TRENTON, N.J. (AP) _ Federal prosecutors opened their case Tuesday against a wealthy Pakistani believed to have used profits from his alleged drug smuggling to buy arms for rebels fighting the Soviet occupation of Afghanistan.

Abdul Wali is charged with shipping 2,224 pounds of hashish to undercover agents posing as drug buyers in Port Newark.

In his opening arguments, Assistant U.S. Attorney James Patton told the jury that Wali is a key supplier in a multi-national drug ring, but he did not mention his alleged Afghan ties.

″Wali keeps himself behind the scenes, but he’s actually a very important person in this organization,″ Patton said.

Defense lawyer Joseph Govlick said his client maintains his innocence.

Wali had a leadership role among rebels fighting the Soviets in Afghanistan and used the drug proceeds to purchase arms, authorities have said.

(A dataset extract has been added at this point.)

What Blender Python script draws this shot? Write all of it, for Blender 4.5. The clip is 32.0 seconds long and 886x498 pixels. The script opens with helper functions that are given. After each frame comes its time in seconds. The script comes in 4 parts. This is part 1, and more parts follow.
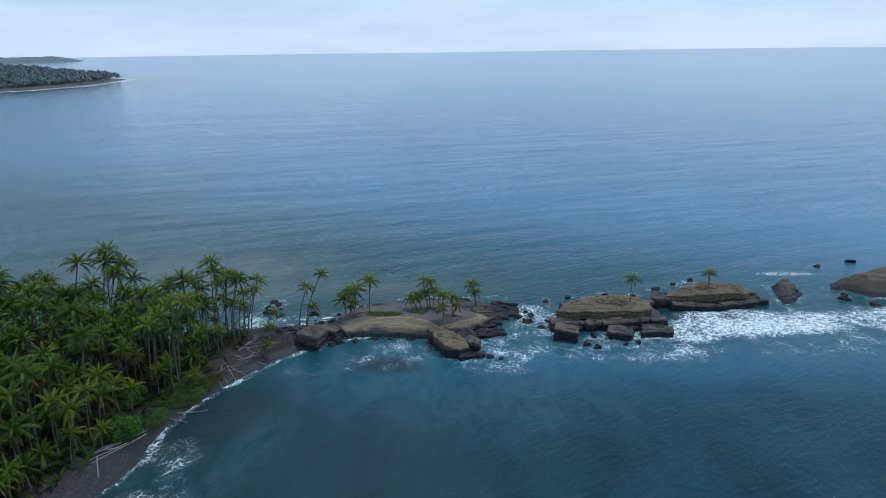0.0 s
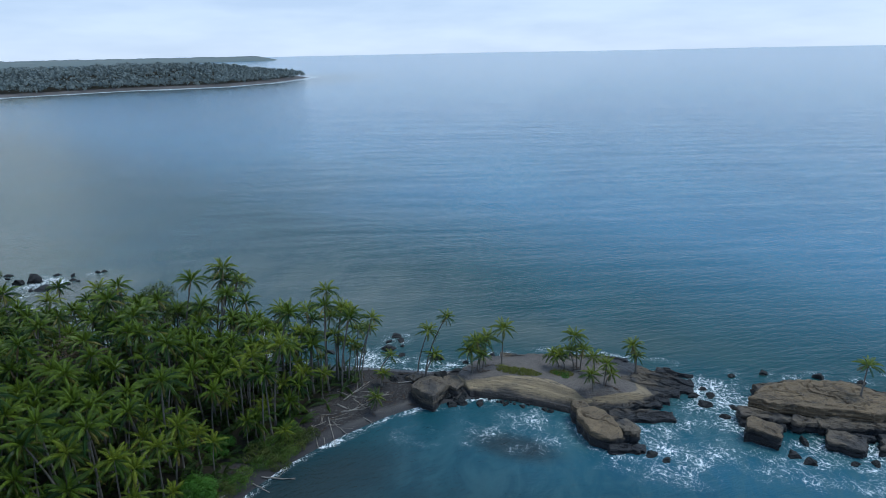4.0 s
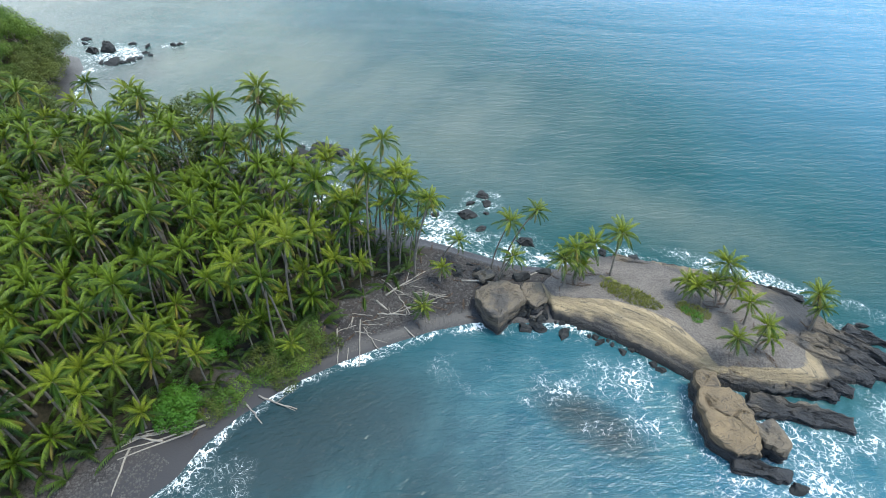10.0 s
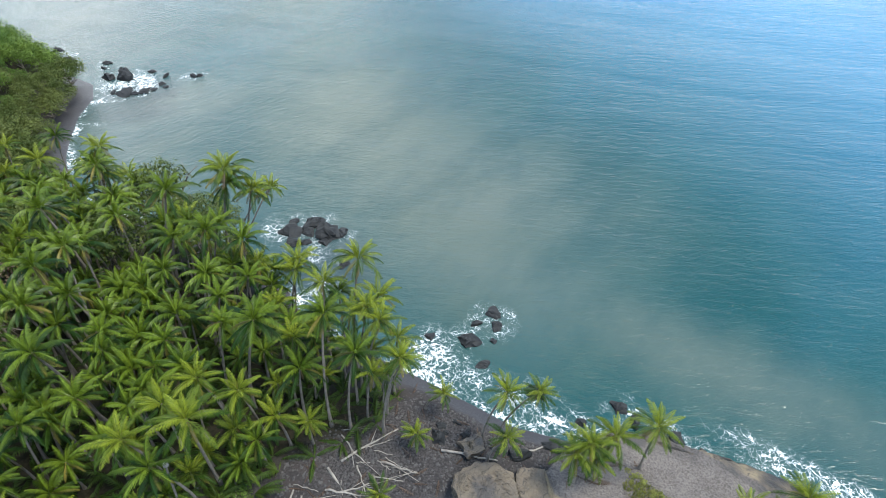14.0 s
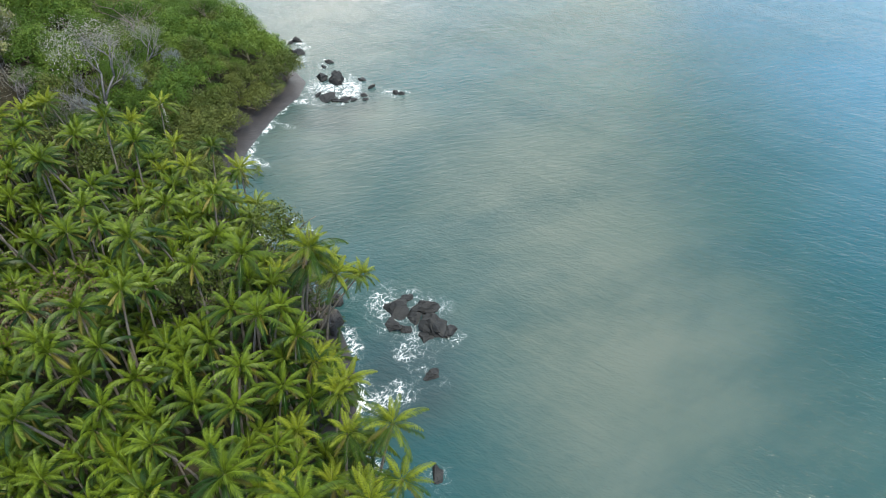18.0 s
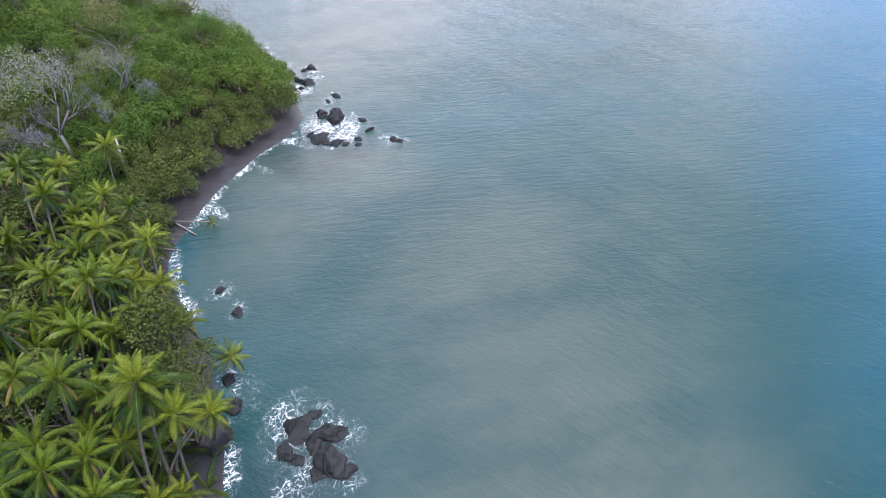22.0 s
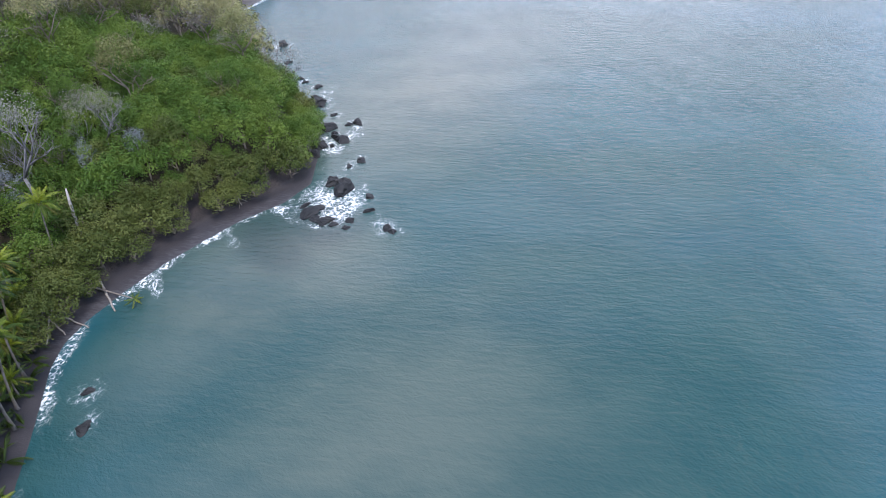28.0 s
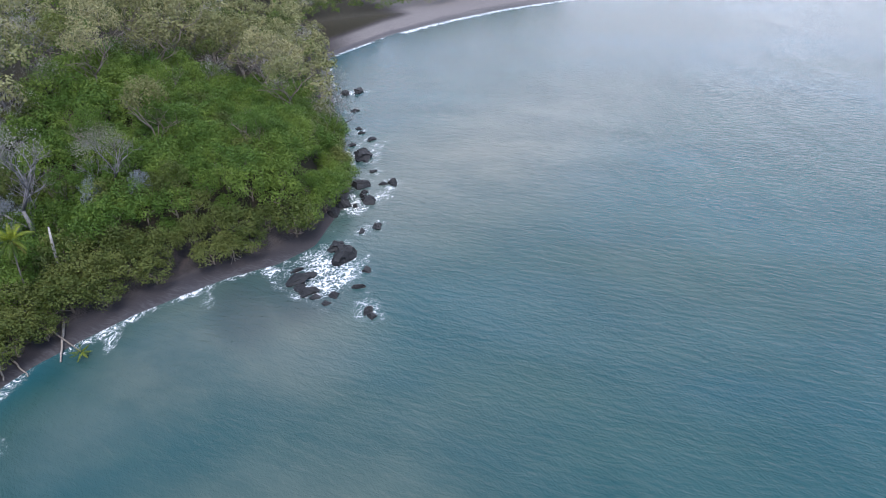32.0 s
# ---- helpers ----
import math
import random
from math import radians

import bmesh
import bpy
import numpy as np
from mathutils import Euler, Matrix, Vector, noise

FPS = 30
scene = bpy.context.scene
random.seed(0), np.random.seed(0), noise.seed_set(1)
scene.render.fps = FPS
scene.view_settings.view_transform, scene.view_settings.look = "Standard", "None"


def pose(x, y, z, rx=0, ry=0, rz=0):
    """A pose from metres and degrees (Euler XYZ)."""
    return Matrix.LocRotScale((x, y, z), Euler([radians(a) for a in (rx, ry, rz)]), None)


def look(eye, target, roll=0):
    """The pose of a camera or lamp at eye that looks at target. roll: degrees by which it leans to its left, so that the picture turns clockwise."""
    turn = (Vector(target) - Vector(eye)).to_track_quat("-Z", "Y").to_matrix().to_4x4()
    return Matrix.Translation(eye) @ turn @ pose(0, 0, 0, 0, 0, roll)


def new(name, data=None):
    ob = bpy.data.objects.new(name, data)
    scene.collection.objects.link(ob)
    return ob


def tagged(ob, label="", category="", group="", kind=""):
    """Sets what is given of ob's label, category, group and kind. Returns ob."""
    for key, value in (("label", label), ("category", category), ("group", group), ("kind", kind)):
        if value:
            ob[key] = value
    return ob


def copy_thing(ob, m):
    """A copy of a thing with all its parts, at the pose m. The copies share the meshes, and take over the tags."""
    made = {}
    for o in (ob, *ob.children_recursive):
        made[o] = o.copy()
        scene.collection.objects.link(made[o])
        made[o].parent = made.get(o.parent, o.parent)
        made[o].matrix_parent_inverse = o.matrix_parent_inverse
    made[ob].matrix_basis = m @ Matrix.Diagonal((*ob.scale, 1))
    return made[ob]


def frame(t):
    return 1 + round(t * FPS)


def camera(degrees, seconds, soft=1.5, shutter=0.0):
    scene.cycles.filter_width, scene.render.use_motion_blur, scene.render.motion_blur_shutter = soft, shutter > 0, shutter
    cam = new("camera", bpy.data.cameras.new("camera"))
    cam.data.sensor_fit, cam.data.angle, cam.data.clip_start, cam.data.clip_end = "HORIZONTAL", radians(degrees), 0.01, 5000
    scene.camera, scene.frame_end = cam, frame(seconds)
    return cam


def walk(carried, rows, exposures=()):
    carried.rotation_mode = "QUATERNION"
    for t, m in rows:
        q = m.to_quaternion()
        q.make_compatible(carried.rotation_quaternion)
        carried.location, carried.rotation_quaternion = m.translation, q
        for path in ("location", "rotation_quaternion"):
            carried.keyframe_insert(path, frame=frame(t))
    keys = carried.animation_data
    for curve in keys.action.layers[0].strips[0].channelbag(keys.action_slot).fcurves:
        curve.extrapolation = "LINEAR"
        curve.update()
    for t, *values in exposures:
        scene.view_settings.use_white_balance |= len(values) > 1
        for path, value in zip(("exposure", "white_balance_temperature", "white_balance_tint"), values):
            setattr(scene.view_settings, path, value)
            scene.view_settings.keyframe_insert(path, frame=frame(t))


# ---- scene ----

Patton told the jury that taped telephone conversations between Wali, who goes by the name of ″the Hadj,″ and co-conspirator Stanley Esser, the alleged ″salesman,″ clearly will implicate Wali in the smuggling.

He said those telephone calls correspond with taped conversations between Esser and an American undercover investigator who posed as an American drug buyer.

Patton said the 1985 transaction of hashish was spurred by a glutted hashish market in the Netherlands and a potentially lucrative market in the United States.

Wali, who also is being tried on charges of conspiring to send 224 pounds of heroin to the United States, was released from the Metropolitan Correctional Center in January after his lawyer posted his client’s $3 million Malibu, Calif., home as surety.

U.S District Judge Clarkson Fisher ordered Wali to remain in New Jersey or Malibu, which he visits on weekends.